With plant-based meat alternatives, this question goes further. Can meat be defined by the taste and texture one expects when eating it? In that case, can a plant-based product that exactly mimics and replicates the taste of animal-derived meat also be called meat? If it tastes the same, is there a difference?
Photo taken from Impossible Foods
The answers to these questions are still uncertain, and the question of naming will continue to be debated. This debate was even brought up during the recent Good Food Conference by the Good Food Institute.
The Good Food Conference is the first conference in the world to focus on the commercialization of both plant-based and cell-cultured meat. During the conference, many cell ag startups announced that they supported Memphis Meats’ regulatory letter with the North American Meat Institute to the White House. In the letter, Memphis Meats announced their plan to call their product cell-based meat instead of clean meat. For good reasons, too.
Photo taken from Memphis Meats
Memphis Meats believe that the name ‘cell-based meat’ will garner more cooperation from the conventional meat industry and US meat regulators. Considering that the Missouri Cattlemen Association helped “propose the language” behind the law in Missouri, more cooperation with the meat industry would be an important step to overcome some of the obstacles ahead for cell ag.
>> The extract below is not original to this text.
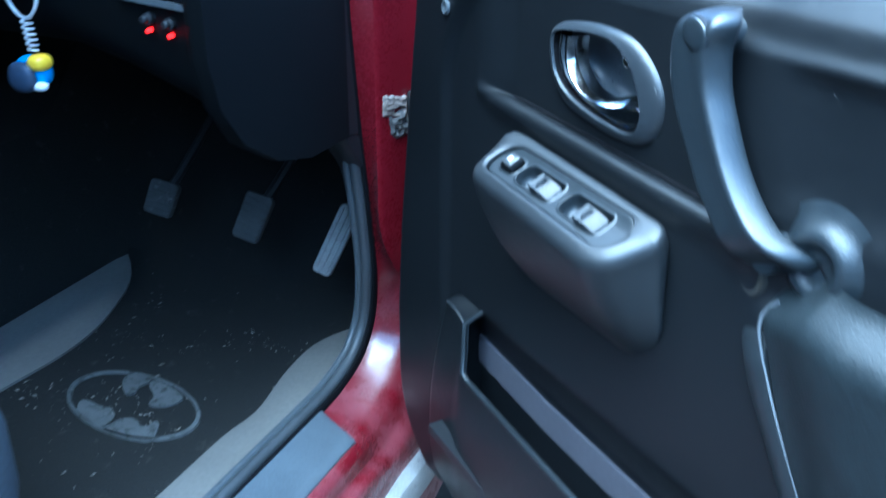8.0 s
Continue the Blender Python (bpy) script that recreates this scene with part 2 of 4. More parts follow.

On August 30th, the Missouri Department of Agriculture (MDA) released a memo stating that the MDA will not go after meat alternative products that have qualifying labels like ‘plant-based’ or ‘veggie’ or ‘lab-grown’ clearly visible on them. Just like how the products already are labelled.
Howell notes, however, that the MDA’s decision is nothing more than nonbinding guidance for an unconstitutionally vague law. Individual prosecutors in Missouri could still target plant-based or cell ag companies and products that use meat-related terms.
It is still early days into this lawsuit and we will keep you posted all of the updates. The outcome of the case will impact whether other states will follow Missouri and also pass regulations over the definition of meat.